Germany's ACP Axos Capital Gmbh emerged as the top bidder in a 2013 tender, offering to buy a 75-percent stake of Kosovo Telecom for 277 million euros. But the sale was blocked by the country's parliament as the government failed to secure the majority needed for final approval of the sale.

"Kosovo will always welcome foreign investments but will not allow it to be misused as a state," Kosovo’s President Hashim Thaci said in a statement. Thaci was the prime minister at that time.

"All the arguments in the Axos case were in our favour."

Once the country's most profitable state-owned company, Kosovo Telecom suffered a steep drop in profit, amid inefficiencies and rising competition from Kosovo's second-largest mobile operator IPKO, owned by Telekom Slovenije.

Last month PTK asked the government for 60 million euros to pay creditors or else face bankruptcy.

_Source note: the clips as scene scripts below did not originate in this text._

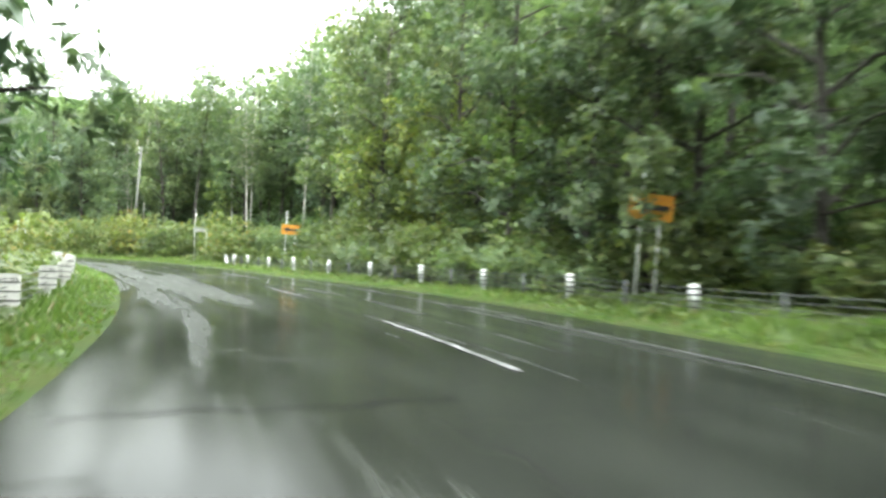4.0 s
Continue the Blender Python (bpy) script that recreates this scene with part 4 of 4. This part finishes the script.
def cable_fence(name, label, s0, s1, ds, face, plates, gap=4.15, high=0.62, cables=4, brace=(False, False), end=None, spacers=False):
    """Steel posts with cables. ds: table of offsets; face: -1 when the plates look to the road's right."""
    x, y, z, _ = heading_pose((s0 + s1) / 2, float(along(ds, (s0 + s1) / 2)))
    ob = thing(name, (x, y, z), label, "cable fence", "cable fences")
    mid = Vector((x, y, z))
    n = max(2, int(round((s1 - s0) / gap)) + 1)
    st = np.linspace(s0, s1, n)
    if end:
        st = np.r_[st, end]
    g = np.random.default_rng(int(s0) + 500)
    tube_bm = tube(bmesh.new(), [(0, 0, -0.3), (0, 0, high - 0.06)], [0.057, 0.057], 12)
    me = bpy.data.meshes.new("post")
    tube_bm.to_mesh(me)
    tube_bm.free()
    me.materials.append(M["white_steel" if plates != "grey" else "grey_steel"])
    bm = bmesh.new()
    if plates == "sleeve":
        tube(bm, [(0, 0, 0.2), (0, 0, high + 0.01)], [0.088, 0.088], 14)
    else:
        box(bm, (0.29, 0.014, 0.42 if plates == "white" else 0.5), (0, 0, high - (0.2 if plates == "white" else 0.25)), 0.02)
        bmesh.ops.translate(bm, verts=bm.verts, vec=(0, -0.075, 0))
    plate = bpy.data.meshes.new("plate")
    bm.to_mesh(plate)
    bm.free()
    plate.materials.append(M["white_steel" if plates != "grey" else "grey_steel"])
    bm = tube(bmesh.new(), [(0, 0, 0), (0, 0, 0.035)], [0.092 if plates == "sleeve" else 0.06] * 2, 14)
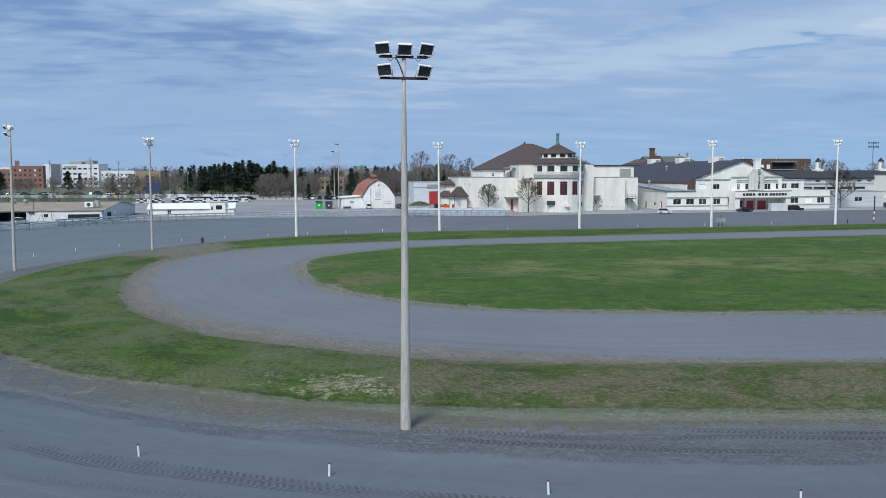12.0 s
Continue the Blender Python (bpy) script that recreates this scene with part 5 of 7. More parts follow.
# a name, as plain bars
for u0, u1 in ((124.2, 125.0), (125.15, 126.1), (126.25, 127.2), (127.35, 128.3), (128.6, 128.95), (129.15, 130.1), (130.25, 131.2), (131.35, 132.3), (132.85, 133.7), (133.8, 134.75), (134.85, 135.6), (135.75, 136.6), (136.75, 137.65), (137.75, 138.5)):
    arena.box("sign_bar", M_INK, u0, u1 - 0.08, 221.34, 221.395, 4.50 if u1 - u0 > 0.5 else 4.78, 5.22 if u1 - u0 > 0.5 else 4.94, "dark bar on the sign")
for x in (126.6, 130.2, 134.4):
    arena.box("entrance_pier", M_STUCCO2, x, x + 0.7, 224.7, 225.36, 0, 3.88, "pale entrance pier")
arena.box("pavement", M_CONCRETE, 118, 143, 219.5, 225.3, 0.0, 0.14, "pale concrete entrance slab")


M_OFFWHITE = material("dull_white_render", (0.66, 0.675, 0.67), 0.8, 0, 0.05, 0.4, 9, 0.004, (0.56, 0.57, 0.56), (1, 1, 0.4))

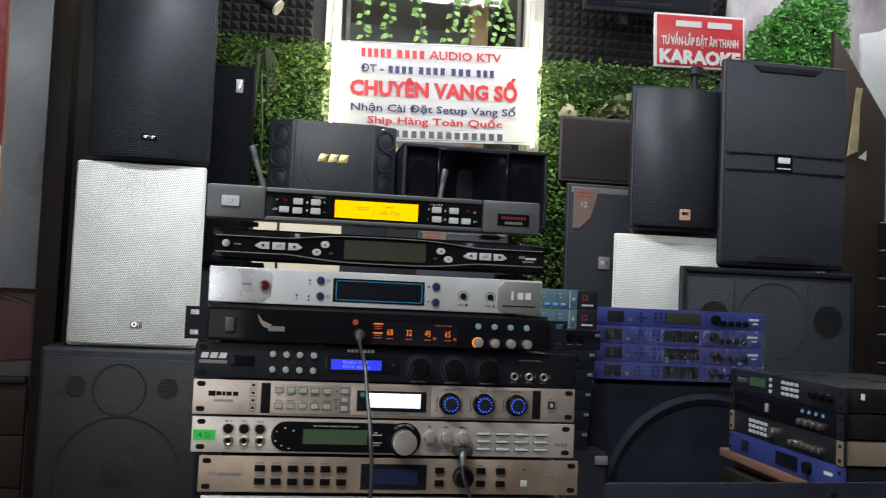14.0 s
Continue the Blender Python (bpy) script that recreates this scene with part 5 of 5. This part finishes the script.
sd = piece("side_plate", box_mesh((0.004, 0.26, 0.040), 0.001, ESCUTCHEON), r, (0.2285, 0.14, 0.0222), "gold-brown side plate with embossed marks")
for i in range(7):
    piece("emboss_mark", box_mesh((0.0014, 0.006 if i % 2 else 0.010, 0.015), 0.0006, ESCUTCHEON), sd, (0.0024, -0.02 + 0.018 * i, 0), rot=(12 if i % 3 else -10, 0, 0))
r = side_unit(0.7980, ROYAL_BLUE, ROYAL_BLUE, "royal-blue effects unit at the bottom of the pile on the plank")
piece("display", box_mesh((0.090, 0.001, 0.026), 0, LCD_BLACK), r, (0.03, -0.001, 0.022))
piece("knob", disc_mesh(0.011, 0.012, BLACK_GLOSS, 24, 0.001), r, (0.12, -0.005, 0.024))
piece("print_bar", box_mesh((0.030, 0.0006, 0.006), 0, PRINT_LIGHT), r, (0.19, -0.0008, 0.026))
piece("rocker_switch", box_mesh((0.034, 0.003, 0.022), 0.001, BLACK), r, (-0.16, -0.001, 0.022))
for k, (z, al, bk, ln) in enumerate(((0.7790, -0.02, -0.008, 0.54), (0.7600, 0.01, 0.02, 0.54))):
    pl = thing("plank", side_pose(z, al, bk), "reddish-brown wooden plank under the pile of processors", "plank", "planks under the pile")
    piece("board", box_mesh((ln, 0.34, 0.018), 0.003, WOOD_RED), pl, (0, 0.175, 0.009))
tb = thing("side_table", side_pose(-PILE, 0.0, 0.16), "plain dark side table carrying the planks", "table")
piece("tabletop", box_mesh((0.52, 0.34, 0.03), 0.004, WOOD_DARK), tb, (0, 0, 0.7605))
for sx in (-1, 1):
    for sy in (-1, 1):
        piece("leg", box_mesh((0.04, 0.04, 0.7455), 0.003, WOOD_DARK), tb, (sx * 0.23, sy * 0.14, 0.37275))

# ---- laptop on a desk in front ----
LP = Matrix.Translation((0.087, -0.559, 0.984)) @ pose(0, 0, 0, 0, 0, 4.1)
lid = LP @ pose(0, 0, 0, -14, 0, 0)
LW, LH, K = 0.385, 0.262, 1.38
SCREEN = glow("white_screen", (0.88, 0.96, 1.0), 1.5)
SCREEN_NAVY = glow("navy_graph", (0.006, 0.012, 0.07), 1.0)
SCREEN_CYAN = glow("cyan_curve", (0.05, 0.6, 1.0), 1.2)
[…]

PTK reported a 4 million euro loss for the first three months of this year. It has not published figures for 2017, but its 2016 loss was estimated by company executives at 50 million euros.

The government plans to privatise the company in two years, once it has returned to profit.

The republic of 1.8 million people has not been able to attract foreign investment to combat poverty. Corruption, organised crime and political instability are cited by foreign companies as the main obstacles.